(begin)

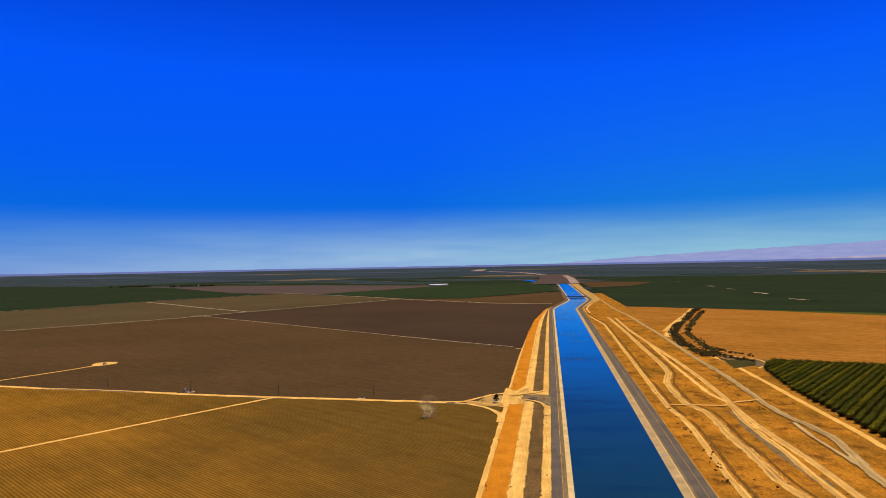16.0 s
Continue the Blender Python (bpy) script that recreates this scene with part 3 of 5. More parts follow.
HIGHWAY = [(-300, -30.2), (359, -41.8), (927, -53.6), (2583, -82), (4200, -112), (9000, -200), (22000, -440)]
tagged(ribbon("verge", across(HIGHWAY, 1.2), 30, M["verge"], 0.20, 0.06, 8), "sandy highway verge with weeds", "verge", kind="structure")
tagged(ribbon("verge", across(HIGHWAY, 6.8), 3.2, M["weedy"], 0.24, 0.5, 6), "weedy strip beside the highway", "verge", kind="structure")
tagged(ribbon("verge", across(HIGHWAY, -8.4), 6.5, M["weedy"], 0.24, 0.35, 4), "weedy strip beside the highway", "verge", kind="structure")
tagged(ribbon("road", HIGHWAY, 9.8, M["asphalt"], 0.34, 0.02, 20), "straight two-lane asphalt highway", "road", kind="structure")
for off, w in ((3.9, 0.22), (-4.1, 0.34)):
    tagged(ribbon("edge_line", across(HIGHWAY, off), w, M["white_line"], 0.40, 0.0, 60), "white edge line on asphalt", "road marking", kind="structure")
tagged(ribbon("tyre_track", across(HIGHWAY, 12.2), 8.0, M["sand"], 0.27, 0.3, 8), "sandy service track beside the highway", "track", kind="structure")
x = 330.0
while x < 1500:
    yc = -41.8 - (x - 359) * 0.0206
    tagged(mesh_object("lane_dash", [(x, yc - 0.09, 0.41), (x + 3.7, yc - 0.16, 0.41), (x + 3.7, yc + 0.02, 0.41), (x, yc + 0.09, 0.41)], [(0, 1, 2, 3)], M["yellow_line"]),
           "yellow centre-line dash", "road marking", "centre-line dashes", "structure")
    x += 14.6

# ---- tracks ----
track("sandy track between orchard blocks", [(-231, 215), (-238, 375), (-255, 740), (-285, 1482)], 4.2, 0.15, wobble=0.35, step=5)
track("loose sand margin of the field", [(186, 150), (176, 376), (154, 725), (137, 1366)], 13, 0.12, "loose_sand", 0.5, 3)
track("sandy track along the orchard edge", [(180.5, 150), (171, 376), (149.5, 725), (133, 1366)], 6.5, 0.15, wobble=0.3, step=6)
track("sandy field track", [(151, 1369), (456, 1130), (516, 1058), (645, 1025), (760, 945), (905, 845), (900, 1000)], 10, 0.3, step=15)
track("sandy field track", [(506, 1078), (517, 1042), (519, 858), (524, 672), (528, 589), (532, 493), (535, 337), (539, 221), (541, 143), (542, 64), (540, -28)], 9, 0.2, step=12)
track("sandy field track with power poles", [(905, 843), (908, 760), (906, 608), (911, 456), (916, 330), (921, 179), (924, 80), (926, -30)], 12, 0.2, step=12)
track("sandy crossing track", [(905, 843), (893, 1100), (883, 1436), (881, 1475)], 11, 1.0)
track("sandy farm track", [(883, 1436), (1192, 1510), (1530, 1545), (1776, 1540), (2434, 1562)], 10, 1.0)
track("sandy lane", [(2434, 1562), (3100, 1440), (4100, 1480), (5800, 1364)], 8, 0.9)
track("sandy field boundary", [(883, 1436), (666, 1563), (421, 1766), (126, 1976)], 9, 1.0)
track("sandy lane north", [(147, 1368), (126, 1974), (83, 1979), (62, 2573)], 8, 1.0)
track("sandy road north", [(33, 3584), (-30, 5000), (-88, 8006)], 16, 1.6)
track("pale lane", [(886, 1040), (1177, 1025), (1622, 985)], 3.5, 0.3, "paleroad")
track("pale lane", [(1665, 1530), (1643, 1076), (1634, 545), (1612, 102), (1660, -45)], 5.0, 0.3, "paleroad")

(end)

**Exercise task:** Print out the whole of the material word for word, without pictures.

**Response to the task:**
16.0 s
Continue the Blender Python (bpy) script that recreates this scene with part 3 of 5. More parts follow.
HIGHWAY = [(-300, -30.2), (359, -41.8), (927, -53.6), (2583, -82), (4200, -112), (9000, -200), (22000, -440)]
tagged(ribbon("verge", across(HIGHWAY, 1.2), 30, M["verge"], 0.20, 0.06, 8), "sandy highway verge with weeds", "verge", kind="structure")
tagged(ribbon("verge", across(HIGHWAY, 6.8), 3.2, M["weedy"], 0.24, 0.5, 6), "weedy strip beside the highway", "verge", kind="structure")
tagged(ribbon("verge", across(HIGHWAY, -8.4), 6.5, M["weedy"], 0.24, 0.35, 4), "weedy strip beside the highway", "verge", kind="structure")
tagged(ribbon("road", HIGHWAY, 9.8, M["asphalt"], 0.34, 0.02, 20), "straight two-lane asphalt highway", "road", kind="structure")
for off, w in ((3.9, 0.22), (-4.1, 0.34)):
    tagged(ribbon("edge_line", across(HIGHWAY, off), w, M["white_line"], 0.40, 0.0, 60), "white edge line on asphalt", "road marking", kind="structure")
tagged(ribbon("tyre_track", across(HIGHWAY, 12.2), 8.0, M["sand"], 0.27, 0.3, 8), "sandy service track beside the highway", "track", kind="structure")
x = 330.0
while x < 1500:
    yc = -41.8 - (x - 359) * 0.0206
    tagged(mesh_object("lane_dash", [(x, yc - 0.09, 0.41), (x + 3.7, yc - 0.16, 0.41), (x + 3.7, yc + 0.02, 0.41), (x, yc + 0.09, 0.41)], [(0, 1, 2, 3)], M["yellow_line"]),
           "yellow centre-line dash", "road marking", "centre-line dashes", "structure")
    x += 14.6

# ---- tracks ----
track("sandy track between orchard blocks", [(-231, 215), (-238, 375), (-255, 740), (-285, 1482)], 4.2, 0.15, wobble=0.35, step=5)
track("loose sand margin of the field", [(186, 150), (176, 376), (154, 725), (137, 1366)], 13, 0.12, "loose_sand", 0.5, 3)
track("sandy track along the orchard edge", [(180.5, 150), (171, 376), (149.5, 725), (133, 1366)], 6.5, 0.15, wobble=0.3, step=6)
track("sandy field track", [(151, 1369), (456, 1130), (516, 1058), (645, 1025), (760, 945), (905, 845), (900, 1000)], 10, 0.3, step=15)
track("sandy field track", [(506, 1078), (517, 1042), (519, 858), (524, 672), (528, 589), (532, 493), (535, 337), (539, 221), (541, 143), (542, 64), (540, -28)], 9, 0.2, step=12)
track("sandy field track with power poles", [(905, 843), (908, 760), (906, 608), (911, 456), (916, 330), (921, 179), (924, 80), (926, -30)], 12, 0.2, step=12)
track("sandy crossing track", [(905, 843), (893, 1100), (883, 1436), (881, 1475)], 11, 1.0)
track("sandy farm track", [(883, 1436), (1192, 1510), (1530, 1545), (1776, 1540), (2434, 1562)], 10, 1.0)
track("sandy lane", [(2434, 1562), (3100, 1440), (4100, 1480), (5800, 1364)], 8, 0.9)
track("sandy field boundary", [(883, 1436), (666, 1563), (421, 1766), (126, 1976)], 9, 1.0)
track("sandy lane north", [(147, 1368), (126, 1974), (83, 1979), (62, 2573)], 8, 1.0)
track("sandy road north", [(33, 3584), (-30, 5000), (-88, 8006)], 16, 1.6)
track("pale lane", [(886, 1040), (1177, 1025), (1622, 985)], 3.5, 0.3, "paleroad")
track("pale lane", [(1665, 1530), (1643, 1076), (1634, 545), (1612, 102), (1660, -45)], 5.0, 0.3, "paleroad")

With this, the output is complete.